Differences in network prediction output for the same input

R0b · January 21, 2018, 9:16pm

I was playing with an autoencoder. The decoder part is defined like this:

    self.decoder = torch.nn.Sequential(
        torch.nn.Linear(10, 125)
        , torch.nn.ReLU()
        , torch.nn.Linear(125, 250)
        , torch.nn.ReLU()
        , torch.nn.Linear(250, 500)
        , torch.nn.ReLU()
        , torch.nn.Linear(500, 1000)
        , torch.nn.ReLU()
        , torch.nn.Linear(1000, 28 * 28)

After training the network without problems, if I do:

myInput1 = torch.autograd.Variable( torch.Tensor([1,0,0,0,0,0,0,0,0,0]) )
myOutput1 = autoencoder.decoder(myInput1)
print(myOutput1.data - myOutput1.data)

I, obviously get all ceros.
But if I predict the exact same input again in the network and substract the two outputs:

myOutput2 = autoencoder.decoder(myInput1)
print(myOutput1.data - myOutput2.data)

I get small numbers but not ceros.
My question is, why there is a different result?, why is it not deterministic if the network it’s not changing between executions?

This is all in the same machine without training the network again.

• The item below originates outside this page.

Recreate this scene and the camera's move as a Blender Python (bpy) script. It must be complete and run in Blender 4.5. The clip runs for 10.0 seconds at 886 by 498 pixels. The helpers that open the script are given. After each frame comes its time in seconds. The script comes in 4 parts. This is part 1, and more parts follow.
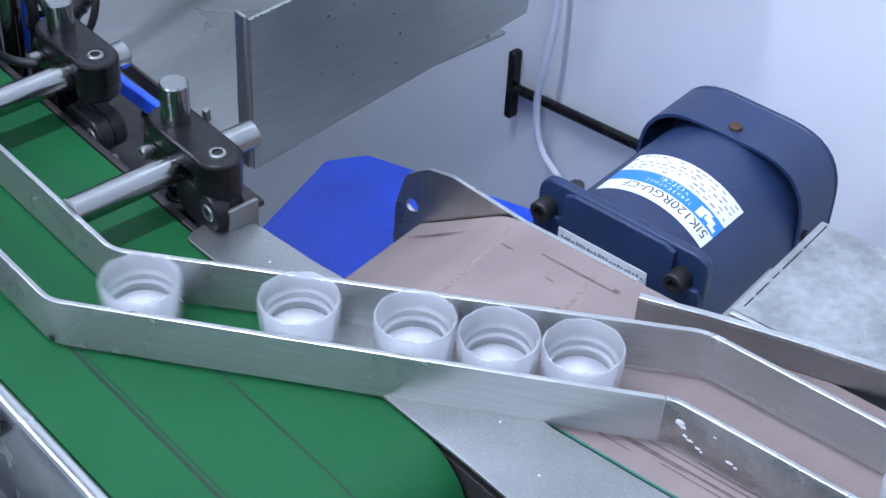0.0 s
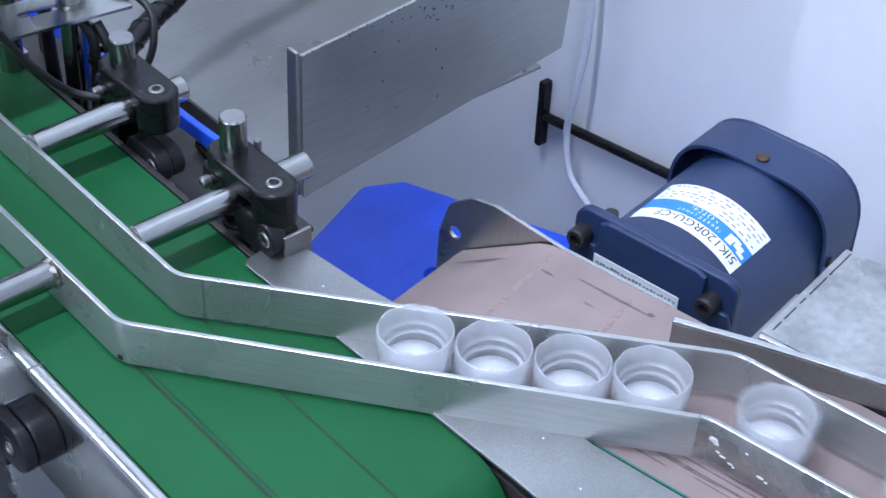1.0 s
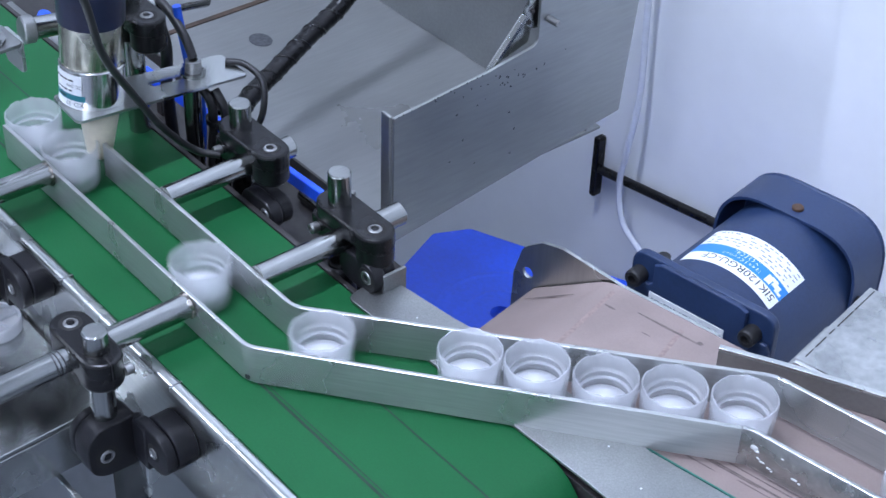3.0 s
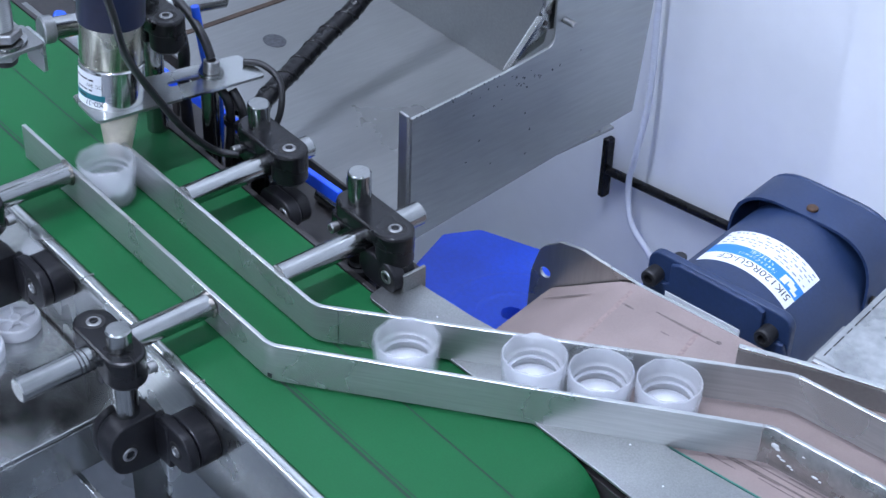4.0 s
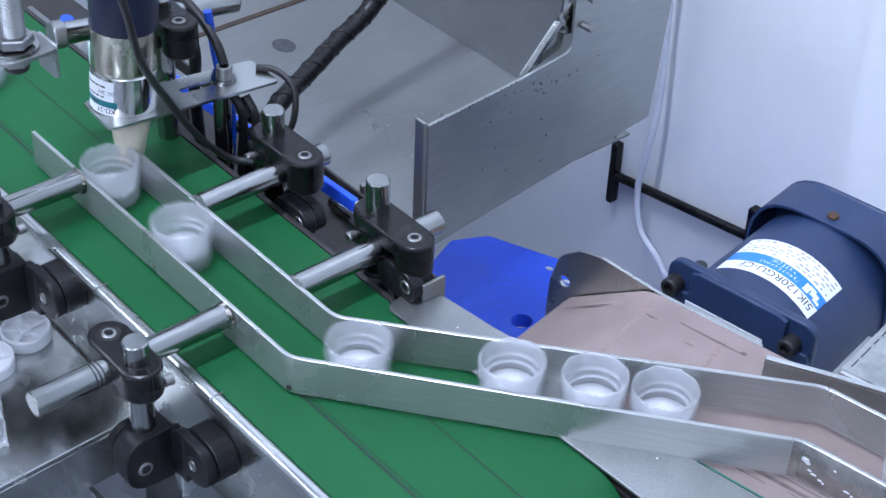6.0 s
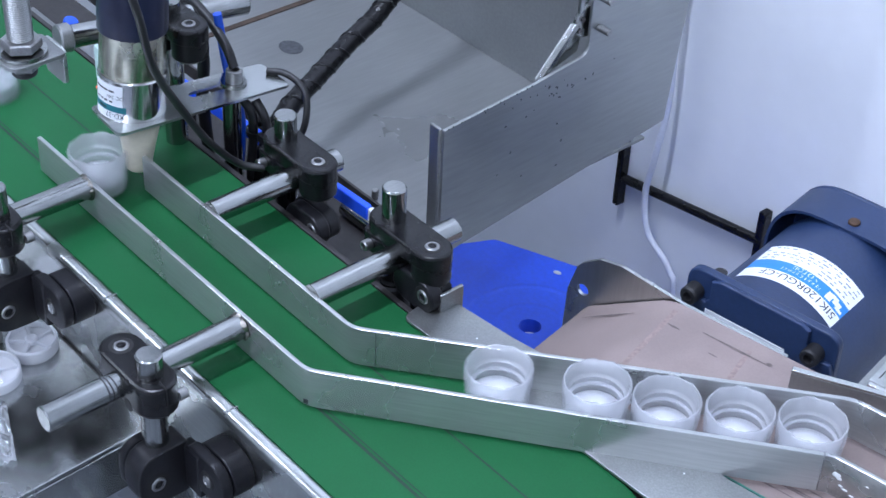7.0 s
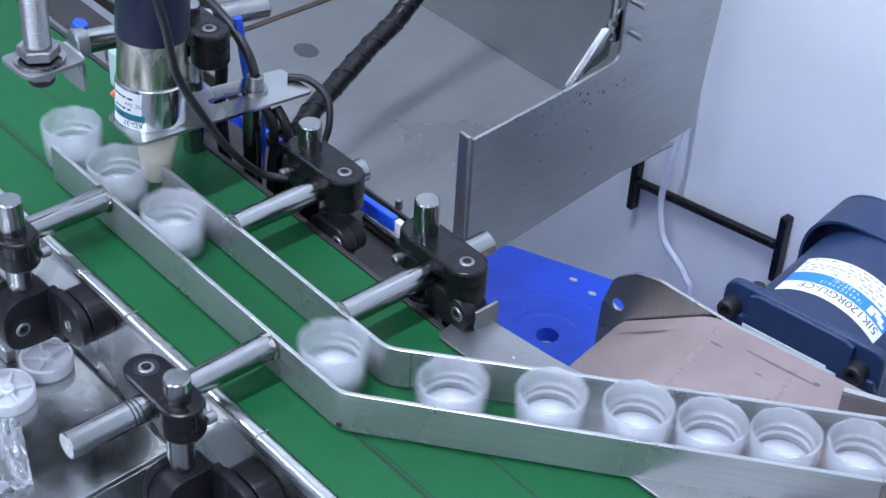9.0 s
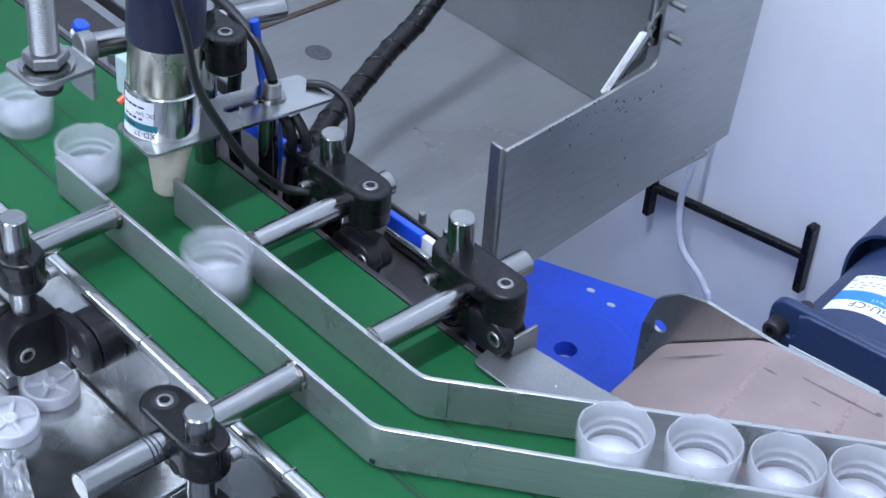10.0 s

Obviously, I’m missing something here. Thanks in advance.

albanD · January 22, 2018, 10:26am

How small are the differences?
Is it floating point precision-level differences?

R0b · January 22, 2018, 10:57am

Yes, really small, (but the input is exactly the same) :

1.00000e-08 *
  0.1863
  0.7451
  0.0000
 -0.3725
  0.1863
.....

albanD · January 22, 2018, 11:07am

If you use multiprocessing (used by default if you run on cpu) or multigpu or some non-deterministic gpu operations, the accumulation between different workers can happen in a different order. Remember that for floats, (a+b)+c != a+(b+c) and so this kind of small errors can appear.